The Grolier Club copy of Ricketts's A Defence of the Revival of Printing (published June 1899) has a tipped-in letter from Theodore Low De Vinne, one of the nine founders of the Club, to the engraver and art dealer Samuel Putnam Avery, dated 23 October 1899. The book also contains Avery's bookplate. De Vinne's letter reveals his hostility towards the claims of William Morris and other artists who had turned to book design. The letter reads:


Letter from Th. L. De Vinne, 23 October 1899 [The Grolier Club, New York]
300 West Seventy-Sixth Street
23 October 1899
Dear Mr. Avery,
With this I send the two volumes of Mackail's "Life of Morris", Rickett's [sic] "Defence of the Revival of Printing", "The Hymn of Bardaisan", and Morris's "Ash and Beauty of Enoch".

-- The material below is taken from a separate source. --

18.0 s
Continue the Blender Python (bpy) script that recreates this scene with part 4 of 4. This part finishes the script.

I say with Job - "Miserable comforters are ye all." The amount of sensible and practical instruction is small; the volume of conceit and dogmatism is great. After four hundred years of practice in printing it seems somewhat audacious in men who have never been taught the rudiments of the trade, to put themselves on a high perch and tell printers everywhere that they are the true evangelists in art!'
Yours cordially,
Theo. L. De Vinne

Verso of letter from Th. L. De Vinne, 23 October 1899 [The Grolier Club, New York]
Theodore Low De Vinne, who would publish the first volume of his influential Practice of Typography the next year, also wrote 'Some Comments on the Imitators of William Morris', which appeared in The New York Times Saturday Review of 27 October 1900. In that essay he mentioned Ricketts.

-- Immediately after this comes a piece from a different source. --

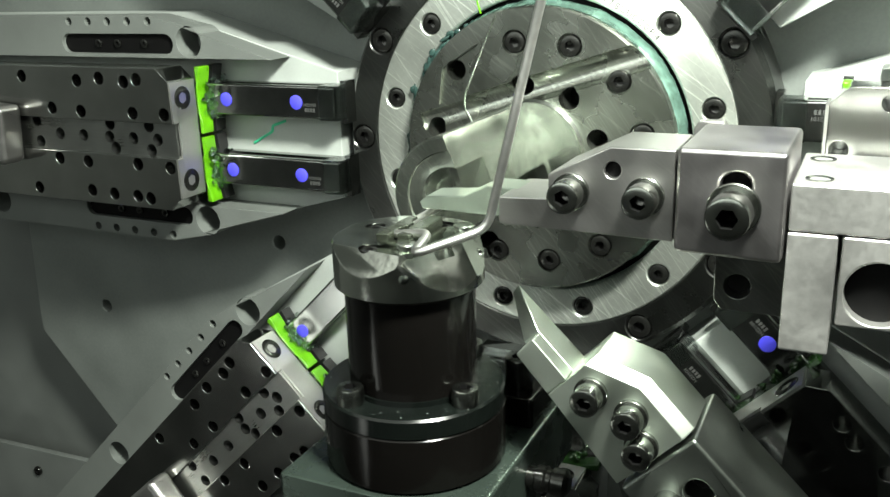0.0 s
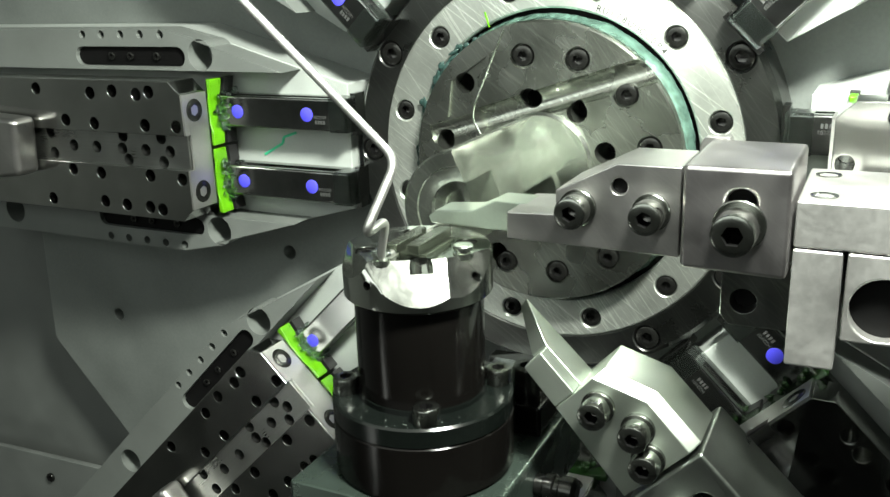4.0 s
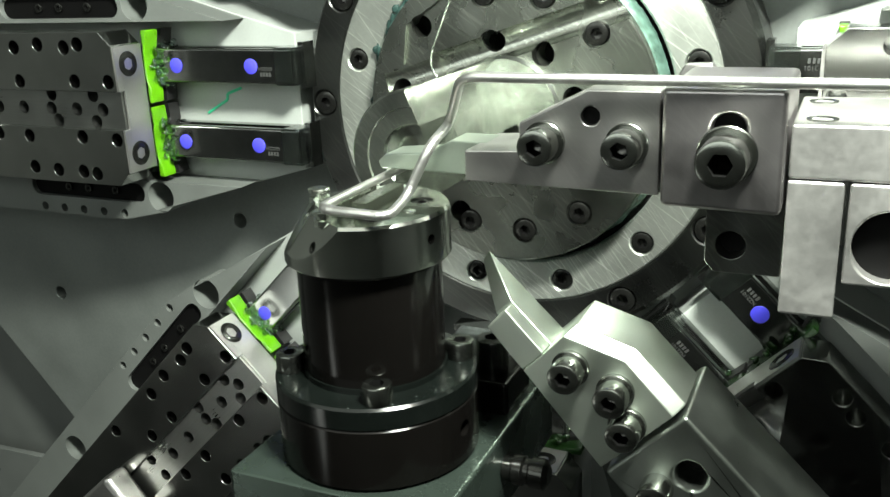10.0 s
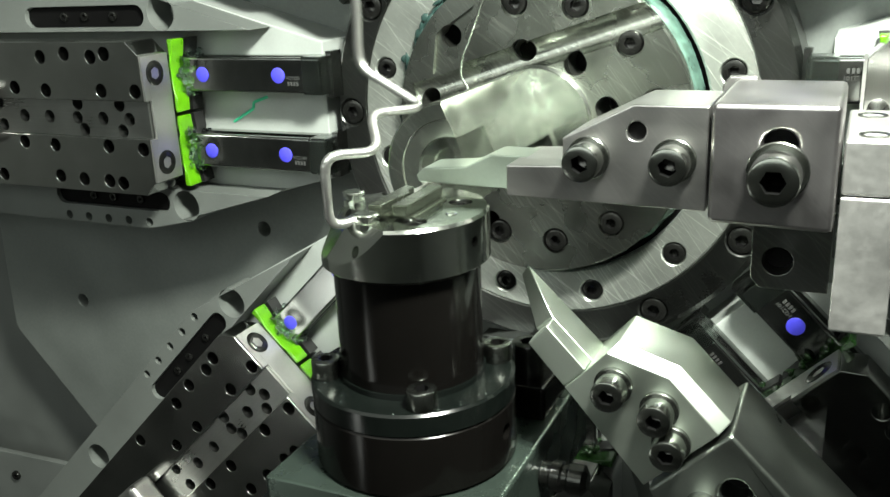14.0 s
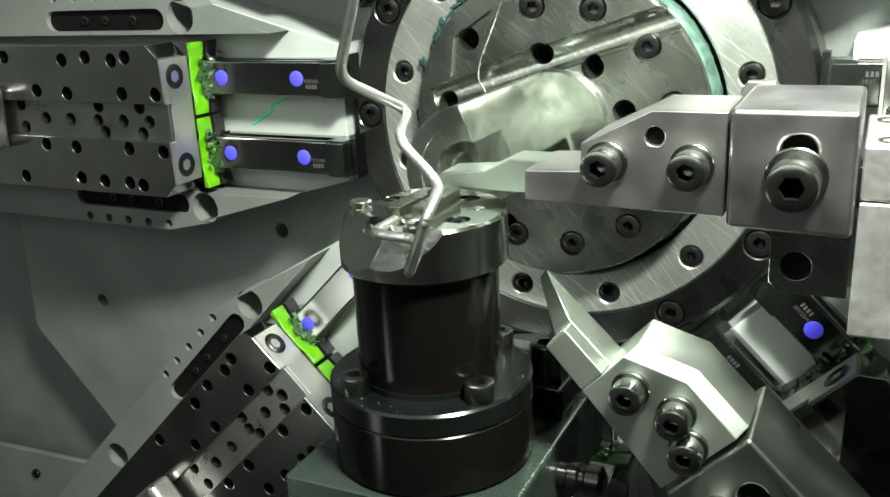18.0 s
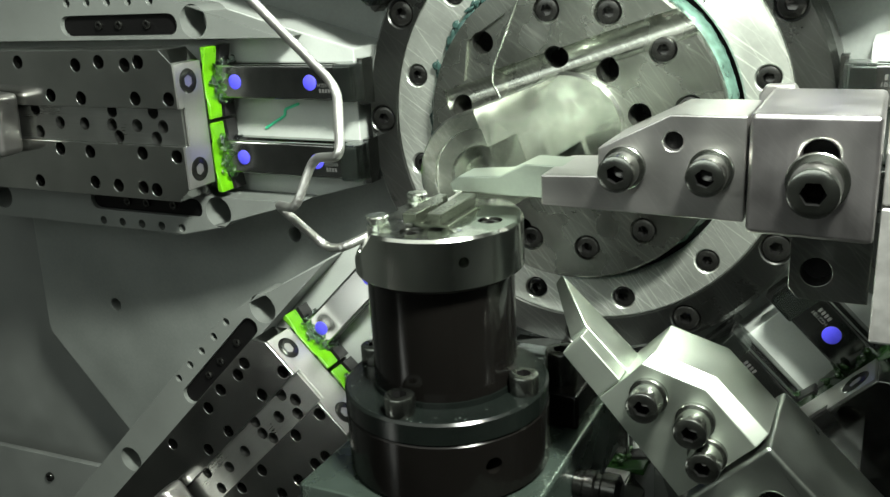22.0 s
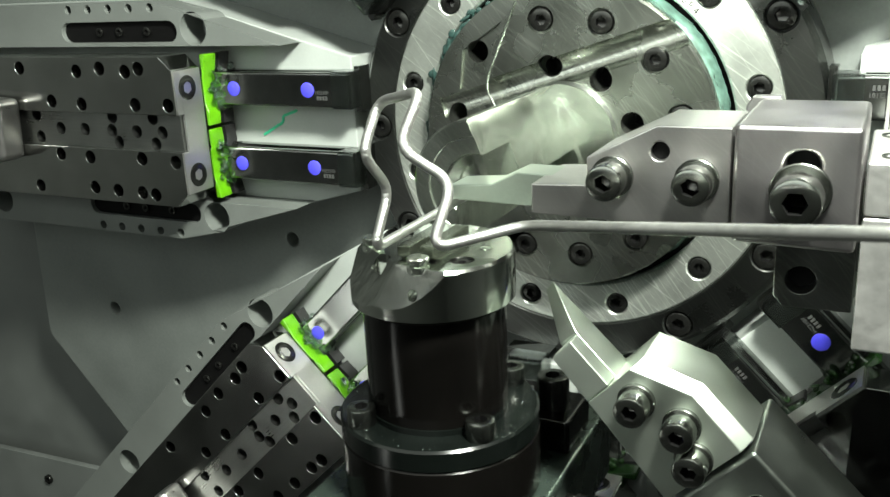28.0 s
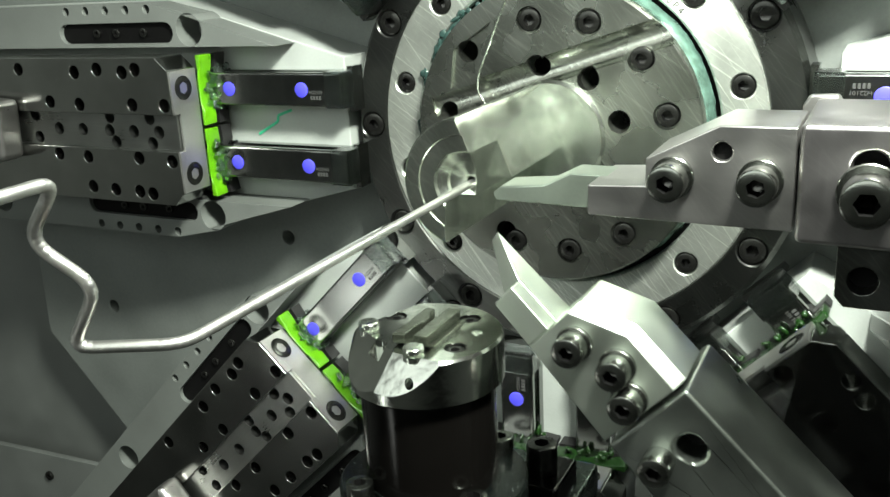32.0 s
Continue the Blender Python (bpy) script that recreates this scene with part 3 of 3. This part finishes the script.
# ---- tools ----
def cutter_tool():
    """The tool carried by the slide that points to +x: blade, holder and clamping blocks."""
    ob = carriage(HOLES, 0.0105, 30)
    ob.name = "cutting_slide"
    tagged(ob, "bright steel cutting tool clamped on a slide carriage", "cutting tool")
    ob.matrix_basis = at_angle(0)
    for piece in ob.children:
        piece.matrix_basis = Matrix.Translation((-0.084, 0, 0)) @ piece.matrix_basis
    blade = plate([(-0.0006, 0.0061), (0.0007, 0.0030), (0.050, 0.0022), (0.050, 0.0162), (0.0337, 0.0164), (0.0226, 0.0109), (0.0032, 0.0092)], [], -0.172, -0.154)
    part("blade", blade, carbide, ob, "ground carbide cutting blade", bevel=0.0007)
    part("blade_holder", plate([(0.046, 0.0040), (0.1212, 0.0030), (0.1212, 0.0405), (0.095, 0.0405), (0.0685, 0.0275), (0.0685, 0.0170), (0.046, 0.0160)], [(circle(0.0961, 0.031, 0.0035, 18), None)], -0.187, -0.150), machined, ob, "milled steel blade holder", bevel=0.0007)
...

The revival of printing was defended by Charles Ricketts after critical essays about the Vale Press typography. But his tract did not change Theodore Low De Vinne's attitude towards the artists who, following the footsteps of William Morris, trained themselves as graphic designers avant le motFrom this letter it clearly emerges that De Vinne felt hurt by these outsider's comments on the printing trade. In his view, fine printing did not need artists, but well trained printers.